We've been looking closely at the latest cycling deals on eBay, and have come across this 1988 7-Eleven jersey, worn by Andy Hampsten at that year's Tour de France and signed by the man himself.
Hampsten had won the overall Giro d'Italia in the month prior to the Tour – the first American, and in fact non-European, Giro winner, and only the second American Grand Tour winner after La Vie Claire teammate Greg Lemond's 1986 Tour victory. Hampsten then went into the 1988 Tour as one of the favourites, but could 'only' finish 15th in a race won by Spain's Pedro Delgado
Hampsten joined US team 7-Eleven from La Vie Claire for the 1987 season, having already ridden for them on a special 30-day contract at the 1985 Giro. He spent eight seasons with the team as it morphed into Motorola in 1990, before moving on to Banesto for the 1995 season, and then ended his pro career following a year with the nascent US Postal team in 1996.
More, even, than his overall 1988 Giro victory, Hampsten is best remembered for his race-winning move on the climb of the Passo di Gavia in stage 14's freezing, blizzard-like conditions (see video below). Although he didn't take the stage – many forget that it was actually won by Panasonic's Erik Breukink – Hampsten distanced his rivals to take the pink leader's jersey, which he then held all the way to the finish, a week later, in Vittorio Veneto, beating Breukink by 1:43 and Switzerland's Urs Zimmermann by 2:45.
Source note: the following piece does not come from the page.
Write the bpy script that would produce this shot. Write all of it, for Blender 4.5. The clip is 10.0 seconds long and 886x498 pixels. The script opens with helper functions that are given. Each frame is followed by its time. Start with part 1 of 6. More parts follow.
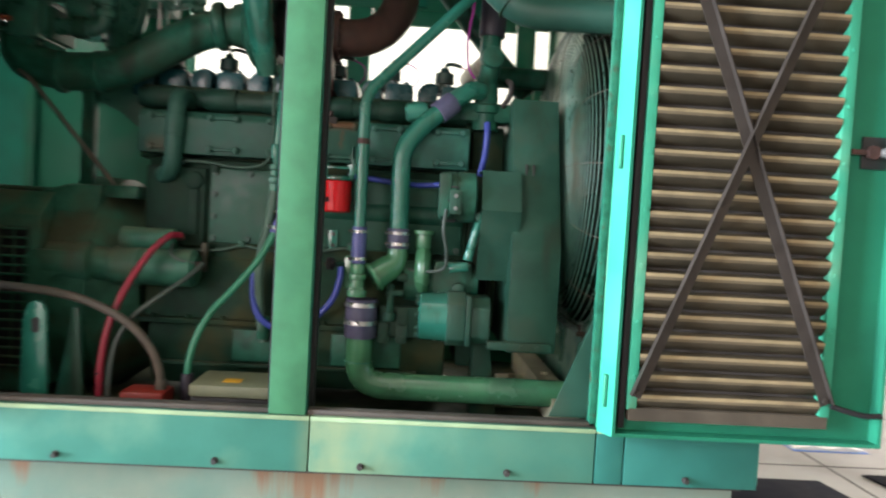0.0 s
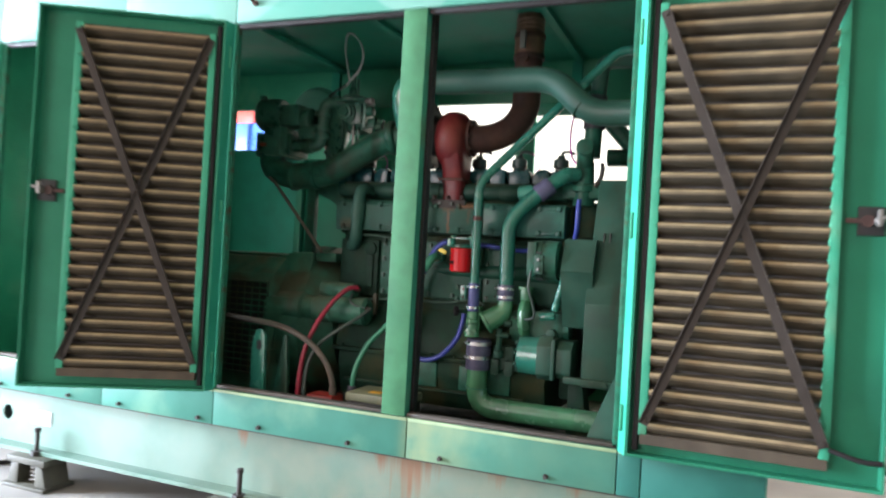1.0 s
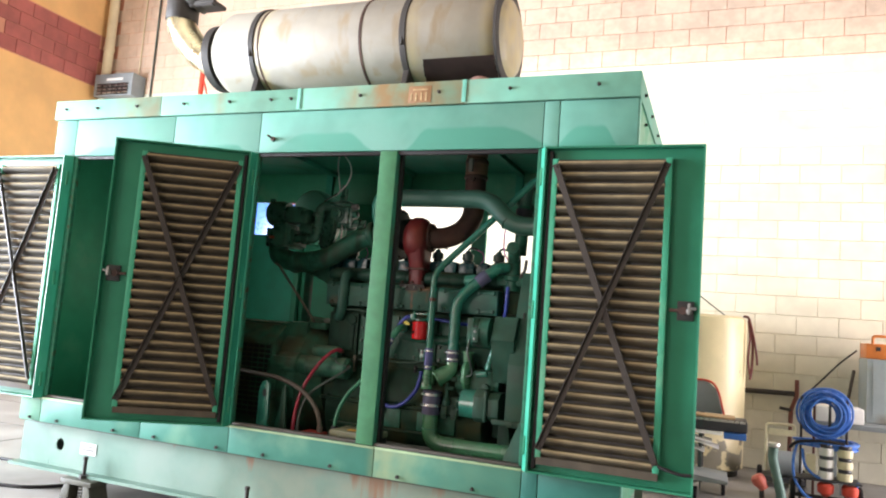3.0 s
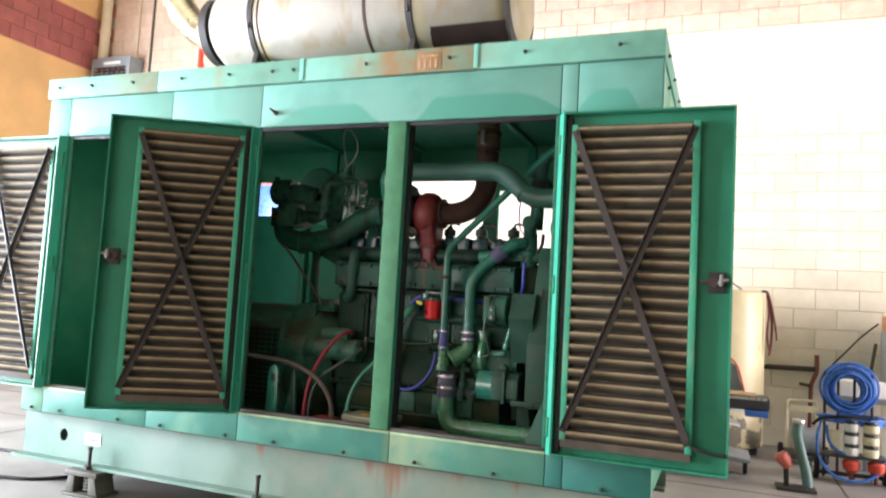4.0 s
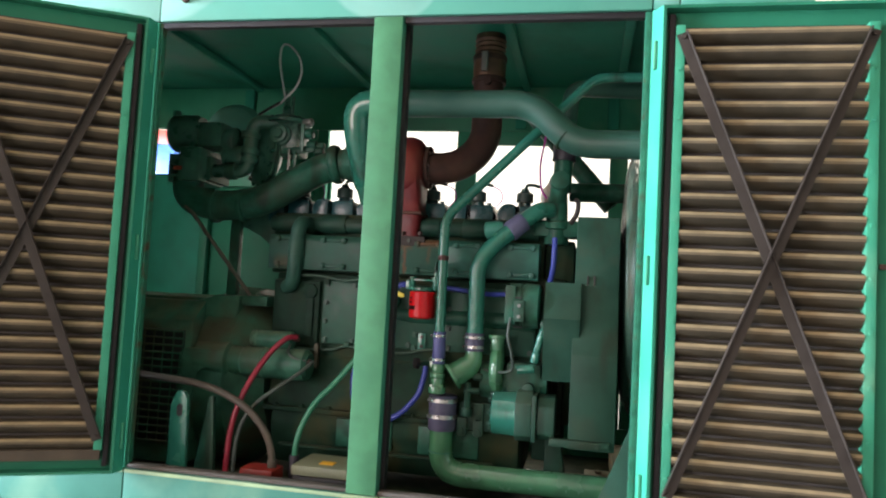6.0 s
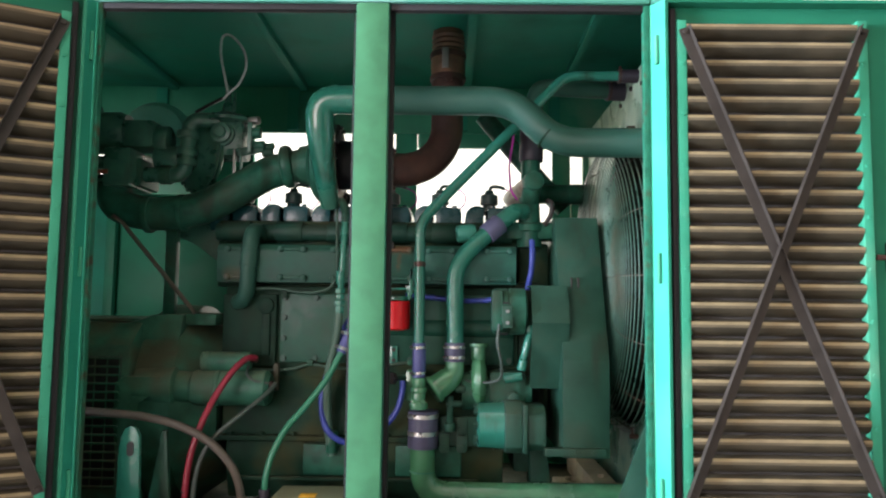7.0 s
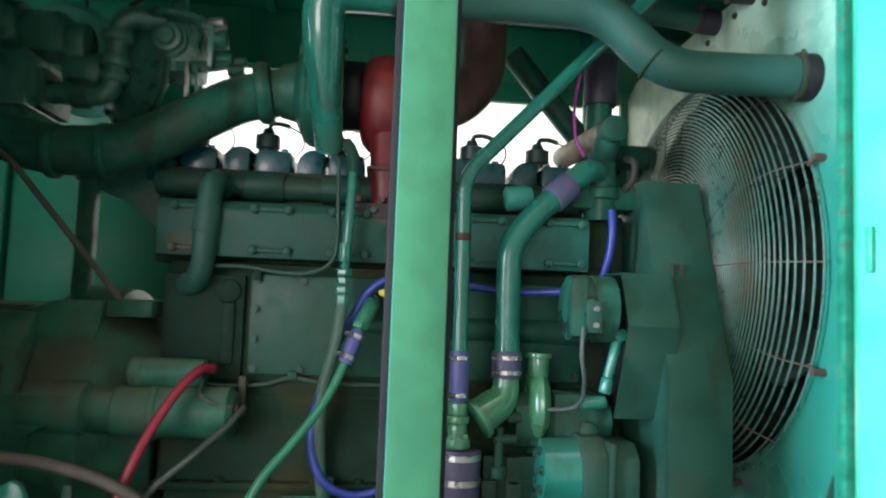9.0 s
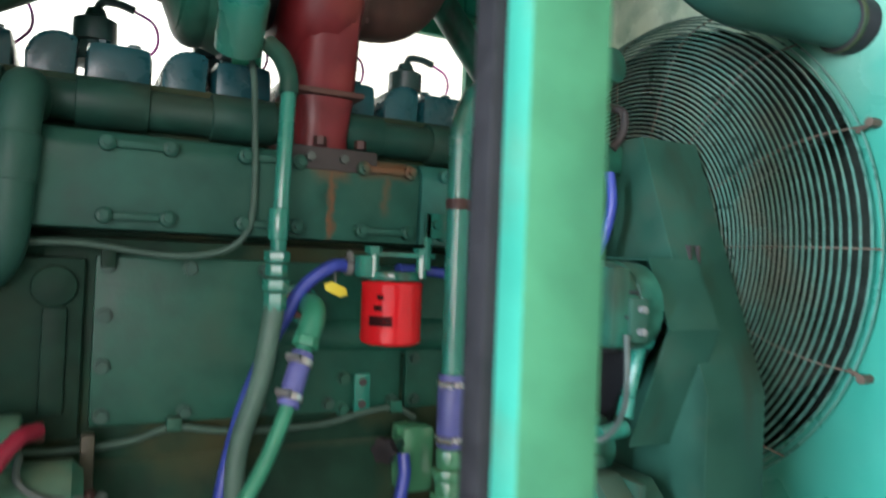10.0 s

Hampsten then had a strong 7-Eleven team built around him for the 1988 Tour, which included US road race champion Ron Kiefel, young Mexican climber Raul Alcala, Norwegian star Dag Otto Lauritzen, with sprinter and two-time Tour stage winner Davis Phinney also on the squad.
This jersey, manufactured by Descente, and boasting the logos of main sponsor 7-Eleven and co-sponsor Hoonved – an Italian industrial dishwashing-machine company – was, according to the seller, signed by Hampsten when he was inducted into the US Cycling Hall of Fame, and gives details of its previous owner, which all sounds pretty legitimate to us.
Also pictured in the listing, although seemingly not for sale, are 7-Eleven's Canadian rider Steve Bauer's 1990 Tour yellow jersey – which he wore for eight stages that year having been part of a four-man breakaway on the opening road stage that finished with an advantage of 10:35 over the peloton – and two other 7-Eleven jerseys.
The one on the bottom right appears to be – thanks to a little digging on the Memoire-du-cyclisme.eu website – from the 1989 Tour de France, when the team enjoyed special co-sponsorship from American Airlines, while the jersey on the bottom left seems to be from the 1990 season.
The two signed garments – Hampsten's Tour jersey and Bauer's yellow jersey – are the pick of the bunch, though. Stump up US$425 (£340) for the former – and it will come unframed, the seller points out – and it's yours.
As this is a collector's item there is a good chance that the jersey will get snapped up quickly, in the event it sells have found these alternatives to satisfy your 7Eleven 80's kit craving.
The same seller as the jersey above has an unworn 1989 7-Eleven Cycling Team Issue Wool Jersey from Jeff Pierce. There is another 7-Eleven cycling team issued wool jersey that claims to have been worn by Bob "Bobke" Roll around the same time.